- Recorded information:
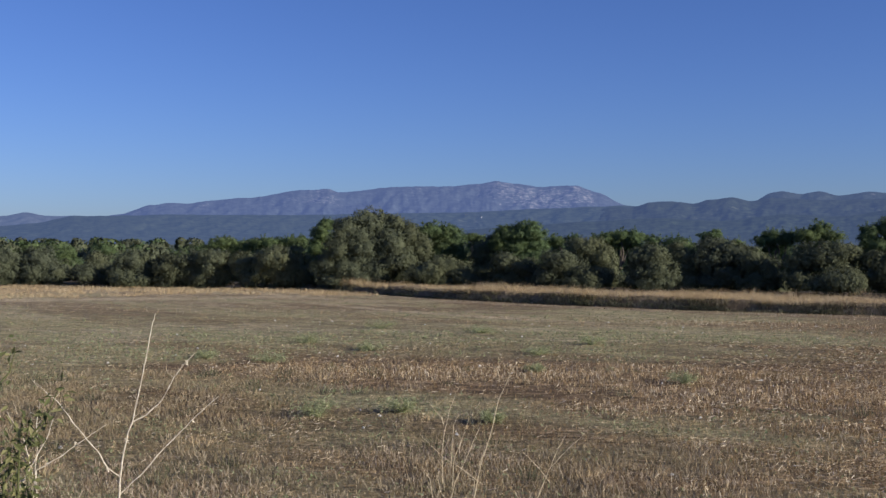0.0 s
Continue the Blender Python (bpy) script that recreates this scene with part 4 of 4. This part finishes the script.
# ---- dry stalks close to the camera ----
def dry_stalk(az, d, shoots, thick, seed, label, husks=0, mat=None):
    """A bleached dead weed: a stem with forking shoots (across, height above the field), and a few dry husks."""
    rng = np.random.default_rng(seed)
    mat = mat or STALK
    a = radians(az)
    x, y = d * math.sin(a), d * math.cos(a)
    base = float(land(np.array(x), np.array(y)))
    thing = new("dry_stalk")
    thing.matrix_basis = pose(x, y, base, 0, 0, -az)
    root = min(shoots, key=lambda s: s[0][1])[0]
    stem = tube([(root[0] * 0.6, 0, -0.03), (root[0] * 0.8, 0.01, (root[1] - base) * 0.5), (root[0], 0, root[1] - base)], (thick * 1.3, thick * 1.15, thick), 7)
    part("stem", mesh_of("stem", *stem, mat, True), thing)
    for n, s in enumerate(shoots):
        pts, low = [], s[0][1]
        for (u0, z0), (u1, z1) in zip(s, s[1:]):
            for w in (0, 1 / 3, 2 / 3):
                pts.append((u0 + (u1 - u0) * w, 0.05 * math.sin(n * 2.1) * (z0 + (z1 - z0) * w - low), z0 + (z1 - z0) * w - base))
        pts.append((s[-1][0], 0.05 * math.sin(n * 2.1) * (s[-1][1] - low), s[-1][1] - base))
        pts = np.array(pts)
        pts[1:-1] += rng.normal(size=(len(pts) - 2, 3)) * thick * 0.3
        big = thick if n == 0 else thick * 0.75
        pieces = [tube(pts, np.linspace(big, big * 0.35, len(pts)) * (0.85 + 0.4 * rng.random(len(pts))), 6)]
        for i in (list(range(1, len(pts) - 1)) * 2 if husks > 1 else range(2, len(pts) - 1, 2)):
            twig = pts[i] + np.array((rng.uniform(-1, 1), rng.uniform(-1, 1), rng.uniform(0.2, 1.0))) * thick * (rng.uniform(4, 13) if husks > 1 else 6)
            pieces.append(tube([pts[i], (pts[i] + twig) / 2 + rng.normal(size=3) * thick * 0.4, twig], (big * 0.3, big * 0.22, big * 0.12), 4))
        shoot = part("shoot", mesh_of("shoot", *joined(pieces), mat, True), thing)
        for i in range(husks):
            p = pts[int(rng.integers(2, len(pts)))]
            part("husk", mesh_of("husk", *leaf_cards(p + rng.normal(size=(5, 3)) * thick, rng.normal(size=(5, 3)), thick * 4, thick * 2.4, rng), mat), shoot)
    tagged(thing, label, "dead plant", "dead weeds on the bank")


dry_stalk(-17.1, 3.6, (
    ((-0.008, 1.66), (-0.004, 1.73), (0.004, 1.80), (0.022, 1.875), (0.035, 1.92), (0.056, 2.015), (0.071, 2.09), (0.085, 2.165), (0.094, 2.22), (0.107, 2.267)),
    ((0.037, 1.91), (0.076, 1.93), (0.116, 1.965), (0.143, 2.005), (0.167, 2.05), (0.192, 2.085), (0.235, 2.13)),
    ((-0.008, 1.67), (0.062, 1.735), (0.134, 1.815), (0.189, 1.87), (0.244, 1.925), (0.314, 1.985)),
    ((-0.006, 1.73), (-0.045, 1.76), (-0.075, 1.815), (-0.107, 1.855), (-0.15, 1.915), (-0.193, 1.98), (-0.245, 2.03), (-0.278, 2.06))),
    0.0031, 1, "tall bleached dead stalk forking into four bare shoots", 1)
dry_stalk(-21.5, 3.3, (
    ((-0.075, 1.68), (-0.044, 1.755), (-0.01, 1.827), (0.021, 1.883), (0.045, 1.932), (0.06, 1.981)),
    ((0.0, 1.72), (0.013, 1.829), (0.084, 1.866), (0.147, 1.912), (0.212, 1.953)),
    ((0.016, 1.70), (0.014, 1.76), (0.009, 1.834), (0.015, 1.90), (0.013, 1.967), (0.024, 2.042)),
    ((0.01, 1.78), (-0.02, 1.92), (-0.07, 2.01))), 0.0028, 2, "thin straw-coloured dead stalk beside a leafy shoot", 1)
dry_stalk(1.4, 6.1, (
    ((0.02, 0.95), (0.085, 1.252), (0.126, 1.367), (0.15, 1.467), (0.172, 1.566), (0.206, 1.65), (0.247, 1.74), (0.284, 1.807)),
    ((-0.115, 0.95), (-0.073, 1.111), (-0.011, 1.24), (0.029, 1.338), (0.069, 1.427)),
    ((-0.09, 1.08), (-0.082, 1.237), (-0.043, 1.341), (0.003, 1.471), (0.068, 1.579)),
    ((-0.15, 1.1), (-0.153, 1.282), (-0.139, 1.396), (-0.108, 1.526), (-0.075, 1.624), (-0.044, 1.672)),
    ((-0.142, 1.44), (-0.154, 1.477), (-0.234, 1.578)),
    ((-0.1, 1.2), (-0.092, 1.327), (-0.083, 1.442), (-0.053, 1.515)),
    ((0.086, 1.094), (-0.026, 1.177), (-0.138, 1.246), (-0.282, 1.383)),
    ((0.4, 1.0), (0.479, 1.191), (0.562, 1.28), (0.642, 1.354), (0.718, 1.432)),
    ((0.479, 1.191), (0.526, 1.307), (0.567, 1.382)),
    ((0.479, 1.106), (0.412, 1.193), (0.328, 1.28)),
    ((0.033, 1.026), (0.039, 1.122), (0.07, 1.221), (0.1, 1.31)),
    ((-0.2, 0.95), (-0.22, 1.12), (-0.27, 1.2)),
    ((-0.05, 0.9), (-0.16, 1.05), (-0.18, 1.14))), 0.0027, 3, "bushy golden dead thistle with many leaning shoots", 2, GOLD_STALK)


def leafy_shoot(az, d, stems, seed):
    """A live bush on the bank with upright shoots of small dark leaves."""
    rng = np.random.default_rng(seed)
    a = radians(az)
    x, y = d * math.sin(a), d * math.cos(a)
    base = float(land(np.array(x), np.array(y)))
    thing = new("leafy_bush")
    thing.matrix_basis = pose(x, y, base, 0, 0, -az)
    for u0, z0, u1, z1, count in stems:
        p0, p1 = np.array((u0, 0, z0 - base)), np.array((u1, 0.04, z1 - base))
        mid = (p0 + p1) / 2 + (0.02, 0.02, 0)
        shoot = part("shoot", mesh_of("shoot", *tube([(u0 * 0.5, 0, -0.03), p0, mid, p1], (0.004, 0.003, 0.0022, 0.0012), 6), BUSH_LEAF, True), thing)
        s = rng.uniform(0, 1, (count, 1))
        at = p0 * (1 - s) + p1 * s + rng.normal(size=(count, 3)) * 0.022
        part("leaves", mesh_of("leaves", *pointed_leaves(at, np.array((0.2, -0.7, 0.5)), 0.031, 0.013, rng, 0.8), BUSH_LEAF), shoot)
    tagged(thing, "dark green leafy bush growing on the bank", "bush")


leafy_shoot(-23.2, 3.1, ((-0.02, 2.08, 0.05, 2.2, 20), (0.06, 1.93, 0.16, 2.08, 44), (0.02, 1.86, 0.09, 2.01, 60), (0.0, 1.7, 0.05, 1.92, 110), (0.05, 1.65, 0.08, 1.85, 80), (-0.04, 1.72, -0.01, 2.02, 60), (0.09, 1.62, 0.11, 1.78, 50)), 4)


def far_house(az, d, z, size, turn):
    """A pale farmhouse on the foothill, seen from far off."""
    a = radians(az)
    thing = new("far_house")
    thing.matrix_basis = pose(d * math.sin(a), d * math.cos(a), z, 0, 0, turn)
    w, l, h = size * 0.5, size * 0.8, size * 0.75
    box = np.array([(sx * l, sy * w, zz) for zz in (-h, h) for sx, sy in ((-1, -1), (1, -1), (1, 1), (-1, 1))])
    part("wall", mesh_of("wall", box, np.array([(0, 1, 5, 4), (1, 2, 6, 5), (2, 3, 7, 6), (3, 0, 4, 7)]), PLASTER), thing)
    top = np.array([(-l, -w, h), (l, -w, h), (l, 0, h * 1.5), (-l, 0, h * 1.5), (l, w, h), (-l, w, h)]) * (1.08, 1.08, 1)
    part("roof", mesh_of("roof", top, np.array([(0, 1, 2, 3), (3, 2, 4, 5)]), TILE), thing, "clay tile roof")
    tagged(thing, "small pale house on the wooded slope", "house", "houses on the foothill")


PLASTER = plain_ground("weathered_plaster", ((0.3, (0.34, 0.36, 0.41)), (0.7, (0.42, 0.44, 0.49))), 0.3)
TILE = plain_ground("clay_tile", ((0.3, (0.14, 0.13, 0.14)), (0.7, (0.20, 0.18, 0.18))), 0.3)
for az, d, z, size, turn in ((1.27, 3242, 89, 4, 20), (1.0, 3165, 78, 2.6, -30), (2.1, 3084, 83, 2.6, 60)):
    far_house(az, d, z, size, turn)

- Short task: Set out every line from the material that contains the string "with".

- Expected answer:
Continue the Blender Python (bpy) script that recreates this scene with part 4 of 4. This part finishes the script.
    """A bleached dead weed: a stem with forking shoots (across, height above the field), and a few dry husks."""
    ((-0.05, 0.9), (-0.16, 1.05), (-0.18, 1.14))), 0.0027, 3, "bushy golden dead thistle with many leaning shoots", 2, GOLD_STALK)
    """A live bush on the bank with upright shoots of small dark leaves."""